Les réponses aux questionnaires, la réussite aux évaluations et les activités en classe ont renforcé l’idée que les étudiant·es comprenaient conceptuellement ce qu’était l’imagination sociologique et avaient le sentiment qu’elle s’était développée (p.83).

  • Définir l’agentivité

Objectif d’apprentissage : L’étudiant·e est capable de définir la structure sociale et d’analyser la manière dont les forces structurelles façonnent les expériences quotidiennes et les opportunités des gens de manière structurée. Définir l’agentivité et comprendre quand, pourquoi et comment les gens ont une agentivité ou un choix dans la vie quotidienne (trad. libre, p.74).
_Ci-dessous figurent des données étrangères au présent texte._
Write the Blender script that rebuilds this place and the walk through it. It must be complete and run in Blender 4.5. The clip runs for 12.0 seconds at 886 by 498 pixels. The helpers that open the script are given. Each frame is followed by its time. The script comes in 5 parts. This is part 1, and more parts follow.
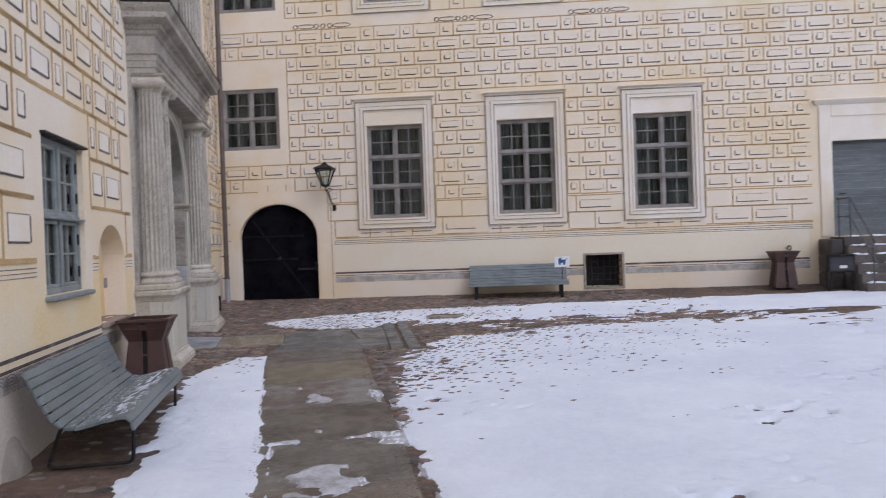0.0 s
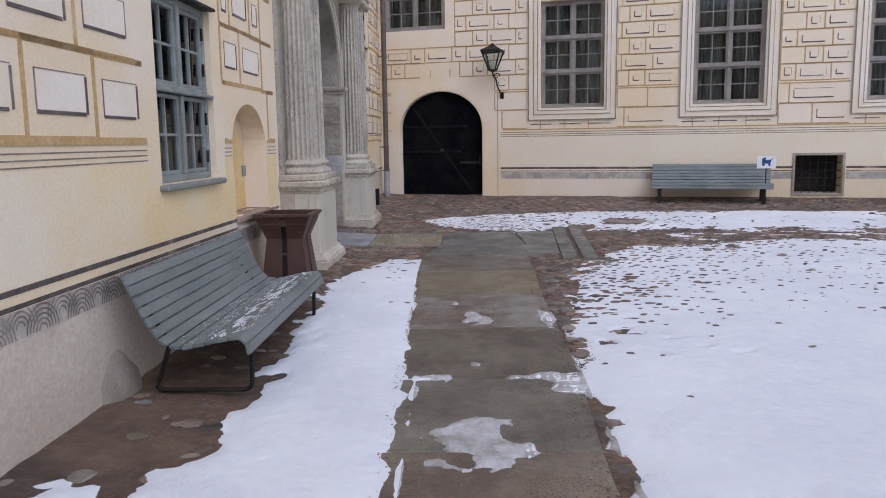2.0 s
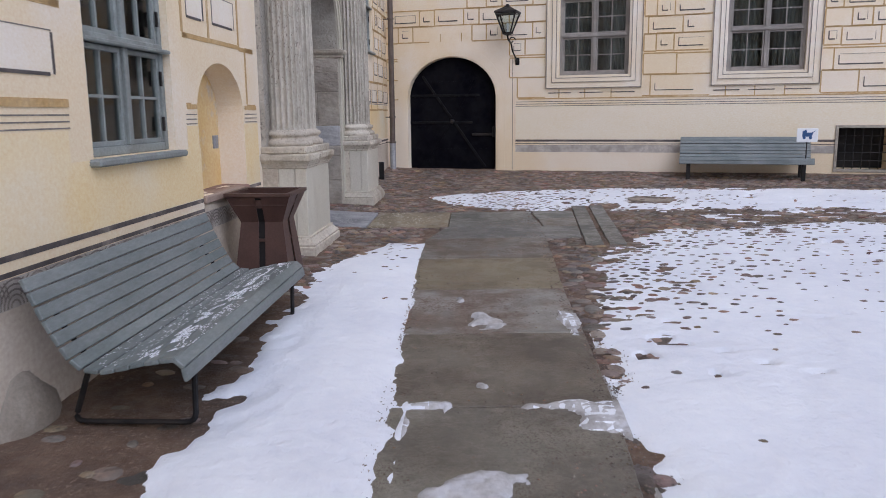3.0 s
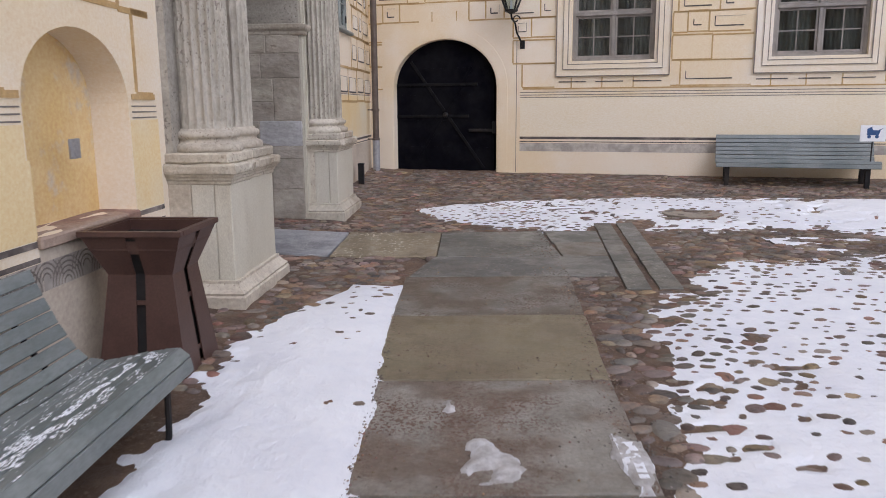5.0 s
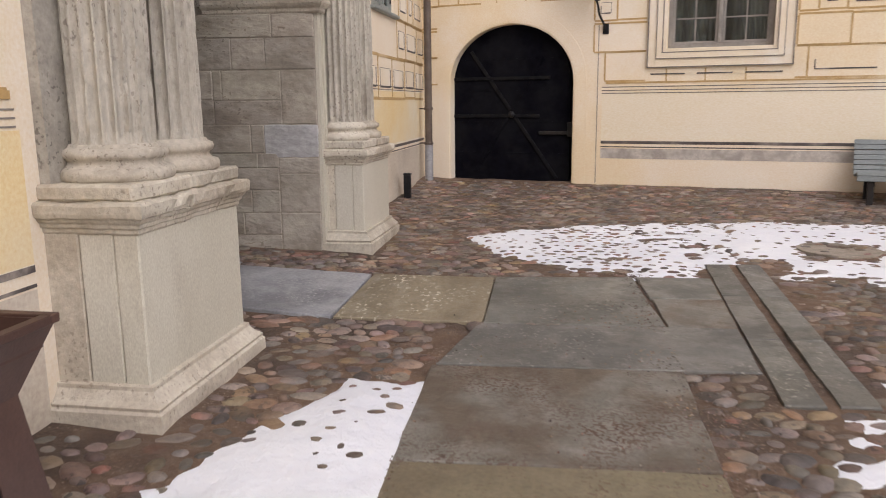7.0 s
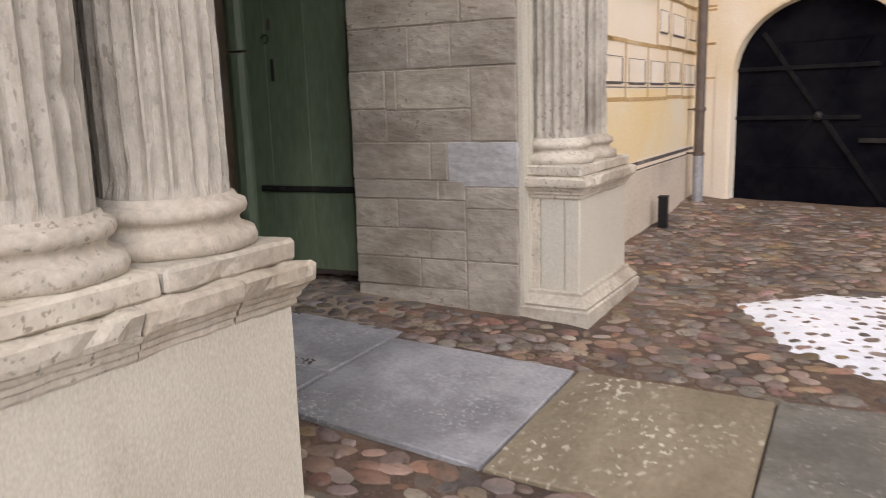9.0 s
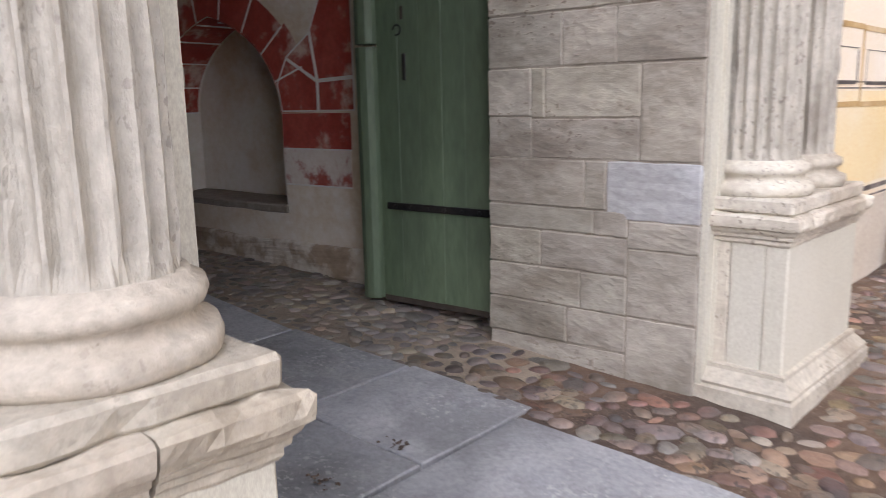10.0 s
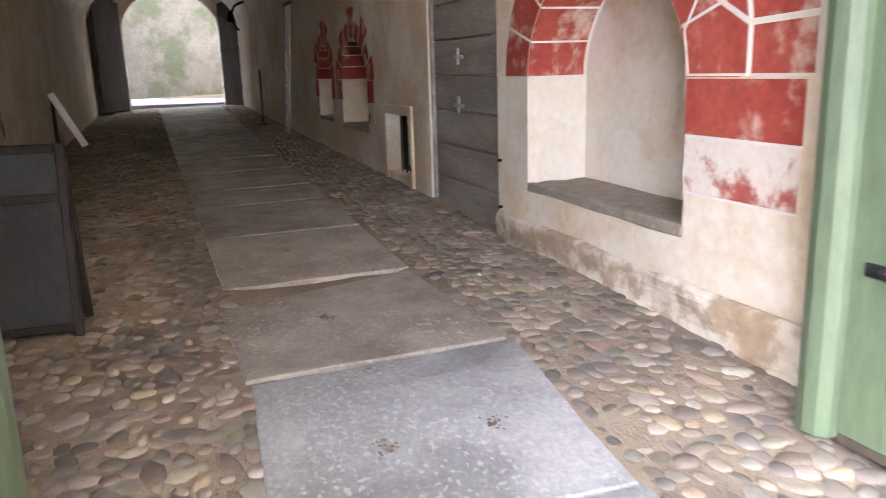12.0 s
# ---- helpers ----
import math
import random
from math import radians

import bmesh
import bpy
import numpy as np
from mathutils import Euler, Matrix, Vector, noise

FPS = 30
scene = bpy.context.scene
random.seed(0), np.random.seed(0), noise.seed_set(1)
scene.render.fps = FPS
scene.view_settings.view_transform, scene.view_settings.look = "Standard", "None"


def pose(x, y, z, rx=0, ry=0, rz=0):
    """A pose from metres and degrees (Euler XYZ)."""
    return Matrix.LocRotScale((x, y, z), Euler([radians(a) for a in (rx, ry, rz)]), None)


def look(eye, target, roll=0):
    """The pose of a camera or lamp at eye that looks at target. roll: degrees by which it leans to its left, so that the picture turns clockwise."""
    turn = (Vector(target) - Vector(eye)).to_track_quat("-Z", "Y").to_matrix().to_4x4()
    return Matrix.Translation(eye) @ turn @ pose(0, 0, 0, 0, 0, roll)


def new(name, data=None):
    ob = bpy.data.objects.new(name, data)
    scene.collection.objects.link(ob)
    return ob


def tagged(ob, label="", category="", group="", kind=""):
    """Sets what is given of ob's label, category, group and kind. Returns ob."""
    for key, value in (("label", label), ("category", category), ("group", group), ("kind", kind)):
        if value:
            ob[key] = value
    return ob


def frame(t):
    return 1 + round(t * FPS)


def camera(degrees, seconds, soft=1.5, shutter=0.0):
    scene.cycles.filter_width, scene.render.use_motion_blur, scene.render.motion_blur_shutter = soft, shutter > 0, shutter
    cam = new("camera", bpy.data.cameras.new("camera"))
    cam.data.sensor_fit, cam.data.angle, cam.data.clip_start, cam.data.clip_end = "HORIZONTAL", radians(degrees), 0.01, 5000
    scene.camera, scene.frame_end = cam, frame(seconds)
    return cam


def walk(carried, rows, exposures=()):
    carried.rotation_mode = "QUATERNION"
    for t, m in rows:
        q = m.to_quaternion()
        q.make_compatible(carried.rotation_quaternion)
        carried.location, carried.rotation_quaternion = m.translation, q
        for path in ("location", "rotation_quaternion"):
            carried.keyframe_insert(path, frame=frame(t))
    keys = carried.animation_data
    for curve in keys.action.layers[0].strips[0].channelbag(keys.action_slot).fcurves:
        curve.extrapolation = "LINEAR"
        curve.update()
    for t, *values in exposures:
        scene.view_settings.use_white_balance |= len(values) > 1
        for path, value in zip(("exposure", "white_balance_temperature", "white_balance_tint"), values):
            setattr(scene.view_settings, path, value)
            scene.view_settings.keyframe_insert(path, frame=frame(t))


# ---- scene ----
cam = camera(60.2, 12.0, soft=0.9, shutter=0.35)
PATH = [
    (0, (0.135, -0.141, 1.548), (0.528, 1.82, 1.528), -2.0),
    (0.5, (0.126, 0.14, 1.546), (0.359, 2.124, 1.449), -1.6),
    (1, (0.191, 0.473, 1.522), (0.299, 2.463, 1.354), -1.3),
    (1.5, (0.22, 0.902, 1.489), (0.236, 2.889, 1.261), -1.0),
    (2, (0.204, 1.416, 1.478), (0.168, 3.396, 1.199), -0.8),
    (2.5, (0.26, 1.941, 1.465), (0.196, 3.914, 1.145), -0.7),
    (2.7, (0.264, 2.168, 1.45), (0.194, 4.139, 1.117), -0.7),
    (4.3, (0.22, 4.034, 1.411), (0.16, 5.997, 1.035), -0.1),
    (4.5, (0.233, 4.248, 1.428), (0.173, 6.212, 1.054), -0.2),
    (5, (0.269, 4.81, 1.436), (0.207, 6.775, 1.067), -0.4),
    (5.5, (0.266, 5.359, 1.432), (0.193, 7.324, 1.064), -0.6),
    (6, (0.316, 5.851, 1.428), (0.21, 7.813, 1.057), -0.8),
    (6.5, (0.36, 6.411, 1.455), (0.196, 8.368, 1.079), -0.7),
    (6.7, (0.353, 6.644, 1.449), (0.159, 8.598, 1.072), -0.6),
    (8.3, (0.341, 8.317, 1.508), (-0.309, 10.173, 1.142), -1.6),
    (8.5, (0.322, 8.566, 1.506), (-0.404, 10.393, 1.136), -1.8),
    (9, (0.234, 9.099, 1.532), (-0.692, 10.831, 1.156), -1.7),
    (9.5, (0.069, 9.619, 1.562), (-1.054, 11.23, 1.183), -1.5),
    (10, (-0.139, 10.149, 1.585), (-1.455, 11.606, 1.207), -1.2),
    (10.3, (-0.311, 10.376, 1.578), (-1.728, 11.734, 1.195), -0.9),
    (10.5, (-0.455, 10.66, 1.604), (-1.945, 11.934, 1.209), -1.3),
    (11, (-0.82, 11.06, 1.6), (-2.497, 12.076, 1.205), -1.7),
    (11.5, (-1.276, 11.366, 1.58), (-3.085, 12.113, 1.167), -1.4),
    (12, (-1.767, 11.604, 1.603), (-3.642, 12.129, 1.144), -1.8),
]
EXPOSURES = [(0.0, 0.10, 5550, 18), (2.5, 0.22, 5550, 18), (5.0, 0.38, 5880, 18), (6.0, 0.40, 6230, 18), (6.5, 0.49, 6380, 18), (8.5, 0.78, 6550, 18), (9.5, 1.07, 6120, 18), (10.0, 1.35, 5950, 18),
             (10.5, 1.8, 5850, 18), (11.0, 3.05, 5900, 18), (11.5, 3.9, 6000, 18), (12.0, 4.4, 6050, 18)]
walk(cam, [(t, look(eye, target, roll)) for t, eye, target, roll in PATH], EXPOSURES)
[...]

L’analyse des réponses des étudiant·es aux questions ouvertes des questionnaires montre que les concepts de structure et d’agentivité étaient cités comme étant les plus marquants du cours. Les réponses indiquent non seulement que les étudiant·es ont compris ces deux concepts centraux du cours, mais également qu’ils et elles les utilisent pour donner un sens au monde qui les entoure (p.84).

Selon les chercheuses, la classe inversée facilite ce passage de la compréhension à l’application des concepts. Cette structure de classe responsabiliserait les étudiant·es pour le travail préparatoire effectué en dehors de la classe, tout en encourageant leur engagement dans des activités d’apprentissage dynamiques et actives avec leurs pair·es (p.84)

  • Accepter les désaccords

Objectif d’apprentissage : L’étudiant·e sera capable d’apprendre à écouter, comprendre et s’engager plus attentivement avec des personnes qui ont des opinions différentes. Développer une plus grande aisance à être en désaccord avec les autres et à maintenir ce désaccord dans un cadre professionnel plutôt que personnel (trad. libre, p.74).

Le cours a été structuré de manière à consacrer une part importante aux travaux en petits groupes dans lesquels les étudiant·es doivent résoudre des problèmes complexes. Les réponses aux questionnaires montrent que la discussion sur les différences d’opinion était l’une des plus importantes leçons à retenir du cours. Le format de classe inversée encourageait le dialogue de groupe et ce processus d’apprentissage collectif a contribué à renforcer l’imagination sociologique des étudiant·es (p. 85).

Une formule pour échanger et débattre

En somme, l’analyse des données suggère que la classe inversée a permis aux étudiant·es de s’engager de manière significative et active dans leur apprentissage.

Étant donné que la classe inversée implique beaucoup de temps en groupes pour l’exploration de concepts complexes, les chercheuses pensent que les étudiant·es de ce cours ont eu plus de temps pour s’exercer à « ajuster » leur imagination sociologique et à débattre avec leurs pair·es (p.86).

Selon Ward, Antoine et Cadge, les auxiliaires d’enseignement ont joué un rôle essentiel dans le bon déroulement de la classe inversée, notamment en organisant et en supervisant les activités en petits groupes. À ce propos, la classe inversée pourrait être réalisée sur une plateforme de formation à distance grâce à un apprentissage actif réalisé en groupes, atténuant du même coup les problèmes liés au manque d’espaces vécus en présentiel.

Source : Ward, A., Antoine, A., & Cadge, W. (2021). Flipping the classroomLearning and Teaching. The International Journal of Higher Education in the Social Sciences, 14(3), 70-90.